>>

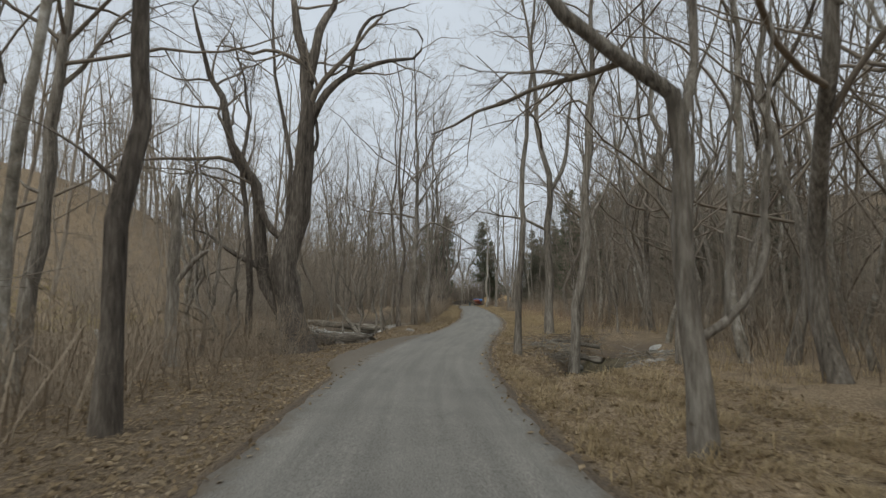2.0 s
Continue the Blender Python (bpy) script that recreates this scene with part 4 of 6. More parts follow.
def plant_woods():
    kinds, rng, made = wood_kinds(), np.random.default_rng(7), []
    zones = [(-2, 58, -15, -6.5, 20), (58, 150, -17, -6.5, 46), (0, 82, 7.0, 17, 38), (82, 98, 13, 17, 5), (28, 72, 8.5, 20, 20), (98, 128, 13.5, 18, 5), (128, 158, -18, -8, 12), (206, 290, -22, -10, 13), (240, 300, 5, 12, 8), (285, 322, -12, 14, 16)]
    for s0, s1, d0, d1, count in zones:
        placed = 0
        while placed < count:
            s, d = rng.uniform(s0, s1), rng.uniform(d0, d1)
            if creek_bed(s, d) > 0.1 or creek_clearing(s, d) > 0.4 or any((s - a) ** 2 + (d - b) ** 2 < 4.0 for a, b in made):
                placed += 0.05
                continue
            if 284 < s and abs(d) < 3.2:
                continue
            made.append((s, d))
            placed += 1
            trunk, crown = kinds[rng.choice(6, p=[0.2, 0.18, 0.2, 0.16, 0.12, 0.14])]
            tree = add_tree("bare_tree", s, d, trunk, crown, "bare tree in the winter woods", group="trees of the roadside woods", turn=rng.uniform(0, 360))
            tree.scale = (rng.uniform(0.95, 1.3),) * 2 + (rng.uniform(0.95, 1.4) * (0.85 if s > 200 and d < 0 else 1),)


plant_woods()


def far_woods(name, label, zones, seed, high=(9, 16)):
    """Thin bare trees that nobody could count, as one mesh."""
    rng, spots = np.random.default_rng(seed), []
    for s0, s1, d0, d1, count in zones:
        spots.append(np.stack([rng.uniform(s0, s1, count), rng.uniform(d0, d1, count)], 1))
    sd = np.concatenate(spots)
    n = len(sd)
    x, y = loc(sd[:, 0], sd[:, 1])
    foot = np.stack([x, y, ground_z(sd[:, 0], sd[:, 1]) - 0.1], 1)
    h = rng.uniform(*high, n)
    k = 6
    u = np.linspace(0, 1, k)
    lean = rng.normal(size=(n, 2)) * 0.1 * h[:, None]
    paths = foot[:, None] + np.concatenate([lean[:, None] * u[None, :, None] ** 1.5, (h[:, None] * u)[..., None]], 2)
    paths[:, 1:, :2] += np.cumsum(rng.normal(size=(n, k - 1, 2)) * 0.2, 1)
    radii = (h * rng.uniform(0.004, 0.009, n))[:, None] * (1 - 0.85 * u)[None]
    pieces = [tubes(paths, radii, 4)]
    a, ar = sprout(rng, paths, radii, n * 12, 0.12, 1.0, 45, 0.3, 0.16, 0.06, 4, 0.5)
    pieces.append(tubes(a, np.maximum(ar, 0.012), 3))
    b, br = sprout(rng, a, ar, n * 62, 0.12, 1.0, 44, 0.5, 0.16, 0.05, 2, 0.6, least=0.7)
    pieces.append(spikes(b[:, 0], b[:, 1], np.maximum(br[:, 0], 0.01)))
    me = mesh_of(name, *merged(pieces), HAZED_TWIG)
    return tagged(new(name, me), label, "woods", kind="stuff")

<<

**YOUR GOAL**: Among the lines of the data, identify those with the word "that". Copy each of them.

**ANSWER FOR THIS EXERCISE**:
Continue the Blender Python (bpy) script that recreates this scene with part 4 of 6. More parts follow.
    """Thin bare trees that nobody could count, as one mesh."""